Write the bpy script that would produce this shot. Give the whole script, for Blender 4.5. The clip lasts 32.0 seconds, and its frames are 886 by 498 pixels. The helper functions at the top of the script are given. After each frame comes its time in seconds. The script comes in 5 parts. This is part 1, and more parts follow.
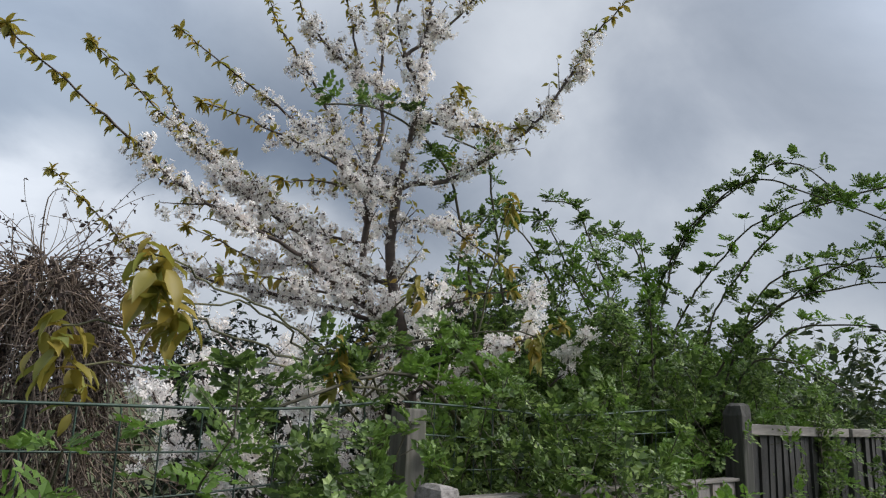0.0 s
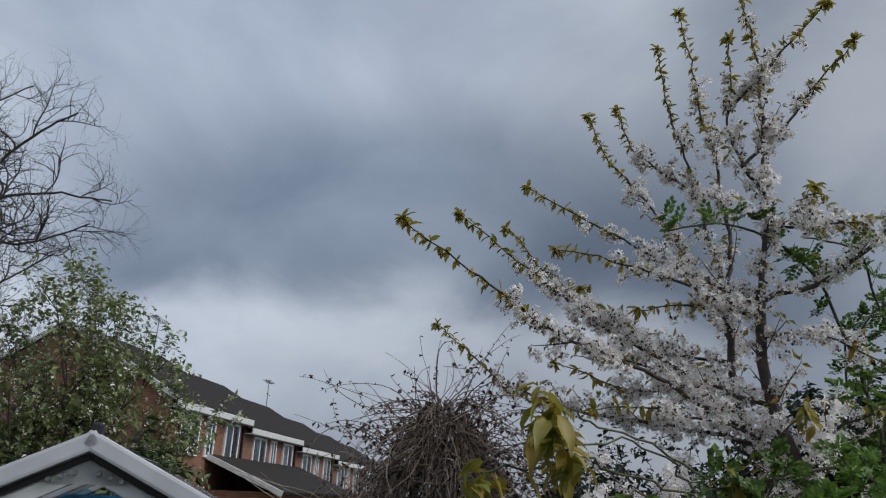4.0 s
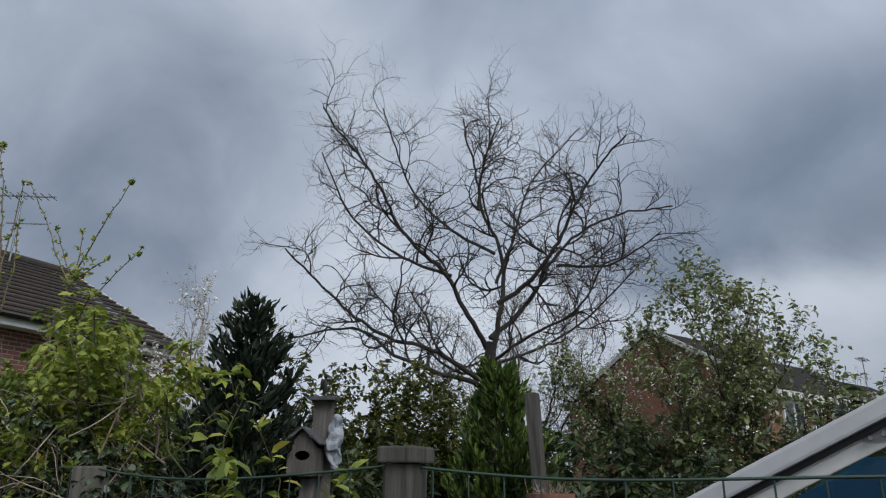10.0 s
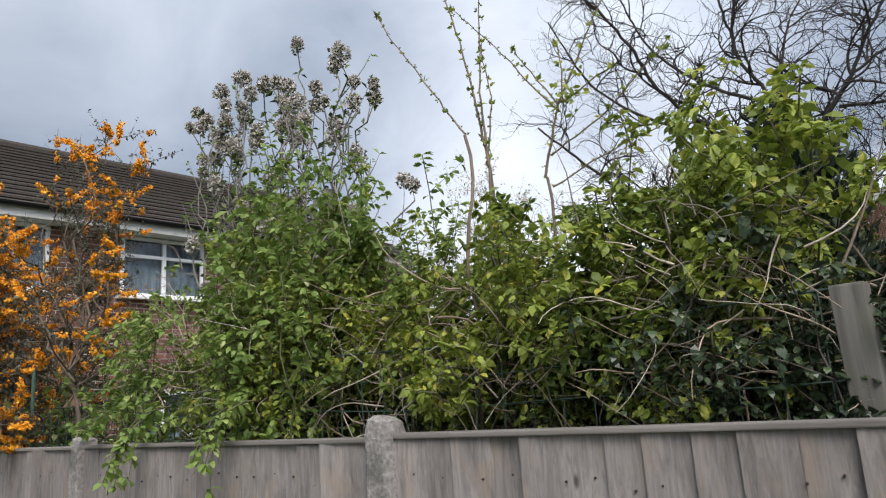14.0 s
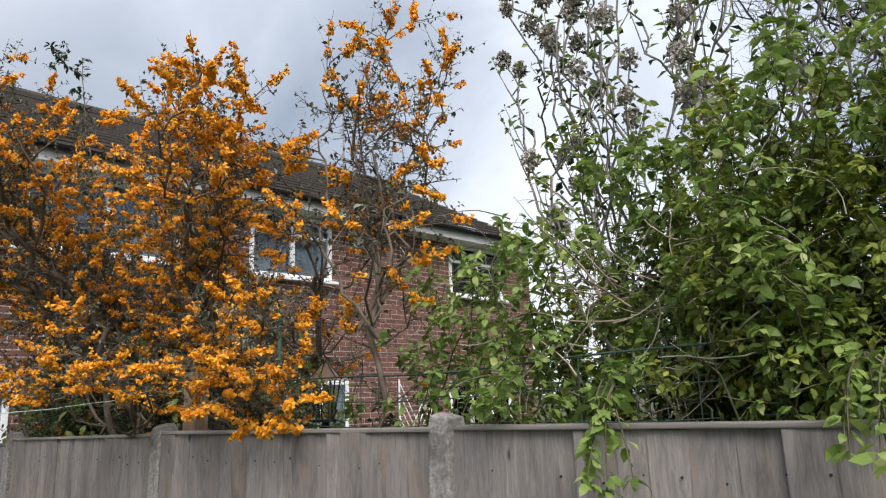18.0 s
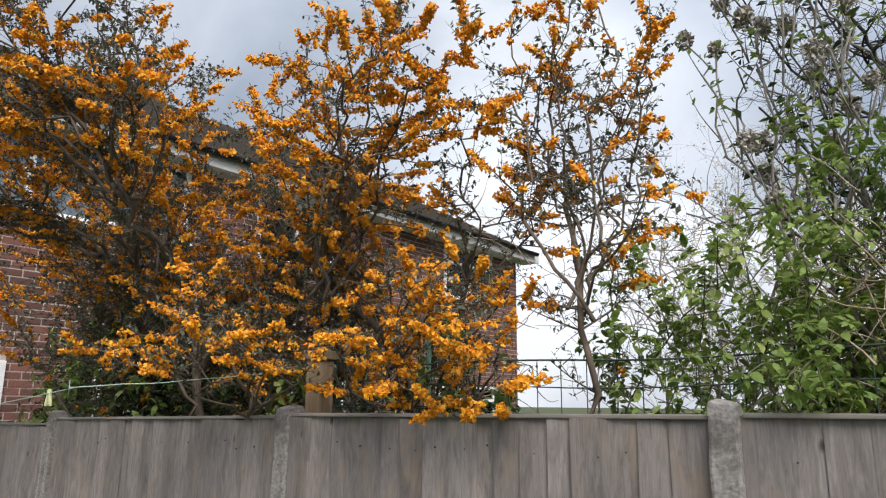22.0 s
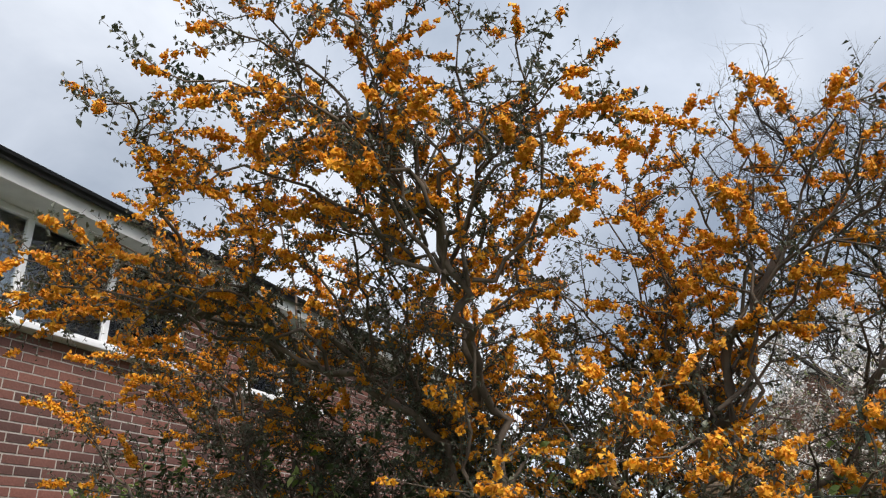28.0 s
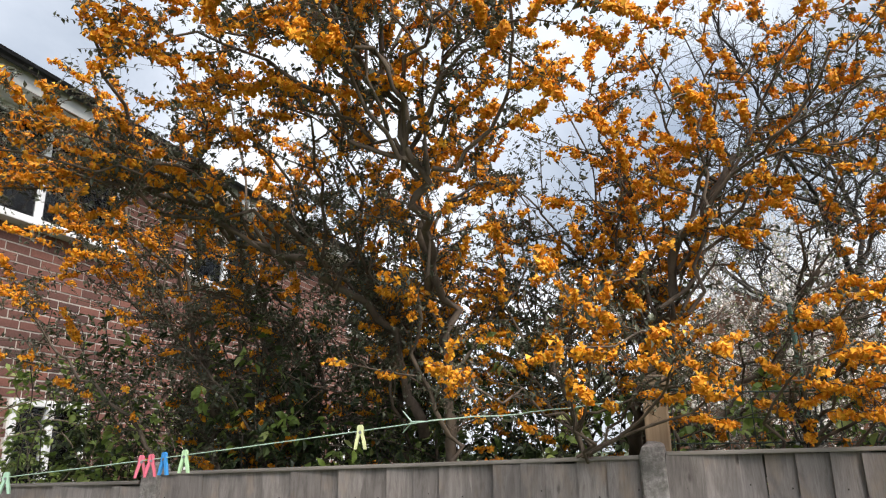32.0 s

Stated exercise:
Without including any pictures, reproduce the listing exactly.

Task output:
Write the bpy script that would produce this shot. Give the whole script, for Blender 4.5. The clip lasts 32.0 seconds, and its frames are 886 by 498 pixels. The helper functions at the top of the script are given. After each frame comes its time in seconds. The script comes in 5 parts. This is part 1, and more parts follow.
0.0 s
4.0 s
10.0 s
14.0 s
18.0 s
22.0 s
28.0 s
32.0 s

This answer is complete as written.